Diverso deve tuttavia essere l’atteggiamento nei confronti della religione all’interno del partito del proletariato. Il marxismo si basa sulla filosofia scientifica del materialismo dialettico: perciò, se la propaganda e tutta l’attività politica all’esterno devono essere condotte senza offendere la sensibilità religiosa di operai e contadini, allo stesso tempo il partito marxista non può essere semplicemente indifferente rispetto alla religione ed al suo ruolo estremamente reazionario.

La questione si presenta in modo particolarmente concreto, oggi, nei Paesi dell’America Latina ma anche in Nord America e in Paesi come la Polonia: per questo i marxisti devono, ad esempio, sostenere perfino i preti più poveri, nella misura in cui questi svolgono un ruolo progressista per le masse.

La direzione rivoluzionaria sarà composta da quadri che saranno reclutati tra la classe operaia e i giovani: queste persone avranno per la maggior parte, specie in America, delle credenze religiose.
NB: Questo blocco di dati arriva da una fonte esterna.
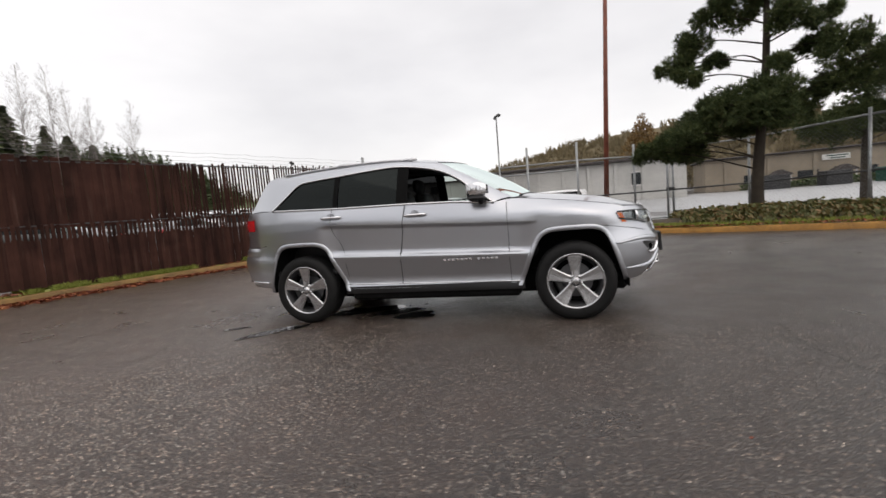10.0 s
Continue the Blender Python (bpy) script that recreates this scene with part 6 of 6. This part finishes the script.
def between(a, b, n, seed, bias=1.0, clumps=-9.0):
    rg_ = random.Random(seed)
    out = []
    m = len(a)
    for _ in range(n):
        i = rg_.uniform(0, m - 1.001)
        k = int(i)
        f_ = i - k
        u = rg_.random() ** bias
        p = [a[k][j] + (a[k + 1][j] - a[k][j]) * f_ for j in (0, 1)]
        q = [b[k][j] + (b[k + 1][j] - b[k][j]) * f_ for j in (0, 1)]
        x, y = p[0] + (q[0] - p[0]) * u, p[1] + (q[1] - p[1]) * u
        if noise.noise((x * 0.9, y * 0.9, seed)) + 0.5 * noise.noise((x * 3.1, y * 3.1, seed)) < clumps:
            continue
        out.append((x, y, H(x, y) + 0.11 + 0.03 * math.sin(min(1, u * 2) * math.pi / 2)))
    return out


KA = [(x + 0.02, y + 0.16) for x, y in smooth_line(KERB, 90)]
KB = smooth_line(BACK, 90)
blades("verge_grass", between(KA[52:], KB[52:], 15000, 1, 1.0, -0.08), 0.04, 0.15, M["grass"], "rough green grass along the fence", 1, 0.008)
blades("lawn_grass", between(KA[:54], KB[:54], 14000, 2, 1.5), 0.012, 0.032, M["grass"], "short green lawn grass with moss", 2, 0.008)
# fallen leaves in the gutter and on the verge
def litter(name, pts, label, seed, s0=0.03, s1=0.06):
    rg_ = random.Random(seed)
    vs, fs = [], []
    for x, y, z in pts:
        s_ = rg_.uniform(s0, s1)
        a = rg_.uniform(0, 6.28)
        n_ = Vector((rg_.gauss(0, 0.35), rg_.gauss(0, 0.35), 1)).normalized()
        u = n_.orthogonal().normalized()
        u.rotate(Matrix.Rotation(a, 3, n_))
        v = n_.cross(u)
        c = Vector((x, y, z + 0.006 + rg_.random() * 0.012))
        b = len(vs)
        vs += [tuple(c - u * s_), tuple(c + v * s_ * 0.55 + n_ * s_ * 0.2), tuple(c + u * s_), tuple(c - v * s_ * 0.55 + n_ * s_ * 0.2)]
        fs += [(b, b + 1, b + 2), (b, b + 2, b + 3)]
    return tagged(obj(name, (vs, fs), M["leaves"]), label, "leaves", kind="stuff")


rgl = random.Random(8)
pts = []
for _ in range(8500):
    i = rgl.randrange(60, len(KL) - 1)
    x, y = KL[i]
    pts.append((x + rgl.gauss(0, 0.06), y - abs(rgl.gauss(0.02, 0.24)), H(x, y)))
for _ in range(2600):
    i = rgl.randrange(18, 62)
    x, y = KL[i]
    pts.append((x + rgl.gauss(0, 0.08), y + abs(rgl.gauss(0.1, 0.22)), H(x, y) + 0.15))
litter("gutter_leaves", pts, "wet reddish leaves along the gutter", 9, 0.04, 0.085)
litter("verge_leaves", between(KA[44:], KB[44:], 2400, 12, 1.2, -0.05), "brown leaves scattered on the verge", 10)
pts = []
for _ in range(1200):
    i = rgl.randrange(0, len(KR) - 1)
    x, y = KR[i]
    pts.append((x + abs(rgl.gauss(0.3, 0.3)), y + rgl.gauss(0, 0.1), H(x, y) + 0.17))
litter("bed_leaves", pts, "rust-brown leaves along the planting bed", 11)
pts = [(rgl.uniform(-9, 8), rgl.uniform(-5.5, 8), 0.0) for _ in range(28)]
litter("loose_leaves", pts, "single dark leaves on the asphalt", 13, 0.012, 0.024)
# ground cover in the bed
vs, fs = [], []
rgc = random.Random(14)
BR = smooth_line([(12.6, -2.3), (13.2, -3.2), (13.6, -4.5), (13.4, -6.5), (12.6, -9), (11.0, -12), (9.0, -14), (8.0, -15)], 60)
for _ in range(5200):
    i = rgc.uniform(20, 56)
    k = int(i)
    u = 0.10 + 0.50 * rgc.random()
    x = KR[k][0] + (BR[k][0] - KR[k][0]) * u + rgc.gauss(0, 0.05)
    y = KR[k][1] + (BR[k][1] - KR[k][1]) * u + rgc.gauss(0, 0.08)
    hump = 0.20 * smoothstep(0.1, 0.3, u) * (1 - smoothstep(0.55, 0.75, u)) * (0.6 + 0.6 * noise.noise((x * 1.2, y * 1.2, 3)))
    z = H(x, y) + 0.09 + 0.24 * math.sin(math.pi * min(1, u * 1.6)) + rgc.uniform(-0.02, 0.09) + hump * 0.8 + 0.10 * noise.noise((x * 2.3, y * 2.3, 7))
    for _k in range(5):
        e = Vector((rgc.gauss(0, 1), rgc.gauss(0, 1), rgc.gauss(0.6, 0.6))).normalized() * rgc.uniform(0.04, 0.09)
        s_ = e.orthogonal() * 0.5
        p = Vector((x + rgc.gauss(0, 0.05), y + rgc.gauss(0, 0.05), z + rgc.gauss(0, 0.03)))
        b = len(vs)
        vs += [tuple(p), tuple(p + e * 0.5 + s_), tuple(p + e), tuple(p + e * 0.5 - s_)]
        fs.append((b, b + 1, b + 2, b + 3))
tagged(obj("ground_cover", (vs, fs), M["ivy"]), "low leafy ground cover with rusty patches under the pine", "plants", kind="stuff")
blades("bed_grass", [(KR[k][0] + rgc.uniform(0.2, 0.7), KR[k][1] + rgc.uniform(0.0, 0.2), H(*KR[k]) + 0.16) for k in [rgc.randrange(0, 59) for _ in range(900)]], 0.04, 0.12, M["grass"], "thin grass on the edge of the bed", 15, 0.008)
# dandelion at the kerb
dn = thing("flower", "single yellow dandelion at the kerb", "flower", pose(2.9, 8.72, H(2.9, 8.7) + 0.15))
obj("stem", tube([(0, 0, 0), (0.01, 0, 0.10)], 0.004, 5), M["grass"], dn)
obj("petals", join(*[moved(box(0.022, 0, 0, 0.04, 0.016, 0.006, 0.002), pose(0.01, 0, 0.11, 0, -25, 30 * k)) for k in range(12)]), M["yellow_flower"], dn)


def puddle(x, y, rx, ry, deg, seed, label="shallow puddle on the asphalt"):
    n = 40
    vs = []
    for k in range(n):
        a = 2 * math.pi * k / n
        r_ = 1 + 0.35 * noise.noise((math.cos(a) * 1.5 + seed, math.sin(a) * 1.5, seed * 0.7)) + 0.2 * noise.noise((math.cos(a) * 4, math.sin(a) * 4, seed))
        ca, sa = math.cos(radians(deg)), math.sin(radians(deg))
        px, py = rx * r_ * math.cos(a), ry * r_ * math.sin(a)
        X, Y = x + px * ca - py * sa, y + px * sa + py * ca
        vs.append((X, Y, H(X, Y) + 0.006))
    c = (x, y, H(x, y) + 0.006)
    tagged(obj("puddle", (vs + [c], [(k, (k + 1) % n, n) for k in range(n)]), M["puddle"]), label, "water", kind="structure")


puddle(-1.28, 1.72, 0.33, 0.075, -38, 1.0)
puddle(-1.12, 2.26, 0.15, 0.035, -60, 2.0)
puddle(-1.08, 1.50, 0.16, 0.06, -30, 2.6)
puddle(-0.35, 1.0, 0.16, 0.50, 20, 3.0)
puddle(-0.45, 0.55, 0.10, 0.30, 30, 4.0)
puddle(11.6, 3.2, 0.30, 2.8, 14, 5.0)
puddle(12.7, 1.6, 0.22, 2.0, 18, 6.0)
puddle(14.6, 6.6, 1.3, 0.22, 14, 7.0)
puddle(17.5, 9.6, 1.8, 0.3, 20, 8.0)
puddle(13.6, 8.8, 1.2, 0.2, 10, 9.0)
puddle(20.5, 11.5, 2.0, 0.4, 24, 9.4)
puddle(-0.64, 0.28, 0.15, 0.21, 25, 12.0, "shallow round puddle beside the car")

shrub(*at(65.0, 101, -3.0, -4.8), 4.6, 10.5, M["ochre_pale"], "pale ochre tree behind the warehouse", 77, 7000, 0.22)
pts = [(-14.2 - 0.3 * u + rgl.gauss(0, 0.35), 7.0 + 10 * u, H(-14.3, 7 + 10 * u)) for u in (rgl.random() for _ in range(900))]
litter("fence_leaves", pts, "brown leaves drifted along the wire fence", 17, 0.04, 0.09)

jl = spline([(-12.6, 2.6, 0), (-10.1, 4.5, 0), (-9.2, 5.35, 0), (-8.55, 6.6, 0)], 40)
tagged(obj("asphalt_joint", grid([[(p.x + o * 0.7, p.y - o * 0.7 + 0.02 * noise.noise((p.x * 4, p.y * 4, 1)), H(p.x, p.y) + 0.004) for p in jl] for o in (-0.014, 0.014)]), M["void_black"]), "thin dark joint in the asphalt at the drive", "joint", kind="structure")

ck = spline([(-4.1, -3.75, 0), (-2.86, -3.36, 0), (-2.56, -3.23, 0), (-2.15, -3.07, 0), (-1.60, -2.97, 0), (-1.1, -3.02, 0)], 70)
tagged(obj("asphalt_crack", grid([[(p.x, p.y + o * (0.6 + 0.8 * abs(noise.noise((p.x * 3, 0, 4)))) + 0.03 * noise.noise((p.x * 5, p.y * 5, 2)), 0.004) for p in ck] for o in (-0.003, 0.003)]), M["iron"]), "hairline seam across the wet asphalt", "joint", kind="structure")

tagged(obj("concrete_yard", grid([[(x, y, H(x, y) + 0.012) for y in lin(-1.2, -46, 40)] for x in lin(14.6, 49, 30)]), M["concrete"], None, True), "pale wet concrete yard behind the chain-link fence", "yard", kind="structure")

shrub(68.9, -14.6, 3.2, 13.0, M["ochre"], "orange autumn tree behind the workshop", 81, 5000, 0.26)
for k, (x, y, r_, h_) in enumerate(((72.0, -9.0, 5.0, 8.2), (76.0, -22.0, 6.0, 10.0), (80.0, -2.0, 6.0, 8.0))):
    shrub(x, y, r_, h_, M["brush"], "bare brown tree behind the workshop", 84 + k, 5000, 0.28)

cone = thing("traffic_cone", "orange traffic cone with a white band on the yard", "cone", pose(15.6, -4.5, H(15.6, -4.5) + 0.014))
obj("base", box(0, 0, 0.02, 0.36, 0.36, 0.04, 0.012), M["black_plastic"], cone)
obj("cone_body", lathe([(0.0, 0.71), (0.03, 0.71), (0.14, 0.04), (0.0, 0.04)], 20), M["cone_orange"], cone, True)
obj("band", lathe([(0.066, 0.50), (0.097, 0.33), (0.090, 0.33), (0.060, 0.50)], 20, True), M["white_paint"], cone, True)
vs, fs = [], []
for _ in range(5000):
    u = rgc.random()
    p = Vector((52.6 - 2.0 * u + rgc.gauss(0, 0.25), -22.0 - 18.0 * u, 0.0))
    p.z = H(p.x, p.y) + rgc.random() * (0.75 + 0.35 * noise.noise((p.y * 0.5, 0, 2)))
    e = Vector((rgc.gauss(0, 1), rgc.gauss(0, 1), rgc.gauss(0.4, 0.6))).normalized() * rgc.uniform(0.10, 0.22)
    s_ = e.orthogonal() * 0.5
    b = len(vs)
    vs += [tuple(p), tuple(p + e * 0.5 + s_), tuple(p + e), tuple(p + e * 0.5 - s_)]
    fs.append((b, b + 1, b + 2, b + 3))
tagged(obj("hedge", (vs, fs), M["needles"]), "low dark hedge along the tan shed", "hedge", kind="stuff")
Non li conquisteremo chiedendo loro di diventare atei, ma portando avanti un programma materialista, basato su elementi reali, spiegando loro il materialismo storico dialettico, e incoraggiandoli a studiare queste idee.

Il fenomeno religioso è il prodotto di un lunghissimo periodo di tempo in cui il genere umano ha subito un’alienazione da se stesso e dalla propria stessa umanità, è il prodotto di relazioni umane che hanno le proprie radici nella preistoria.

La religione esisterà dunque finché esisteranno le condizioni materiali che ne consentono la sopravvivenza: povertà, sofferenza, in ultima analisi la divisione in classi della società.

Perciò non è certo con la propaganda per l’ateismo che sconfiggeremo in maniera definitiva la religione, bensì con l’edificazione del socialismo: soltanto il socialismo eliminerà per sempre le basi materiali della religione, sollevando finalmente l’umanità al proprio livello naturale, e realizzandone finalmente, dopo diecimila anni di civilizzazione, tutte le potenzialità.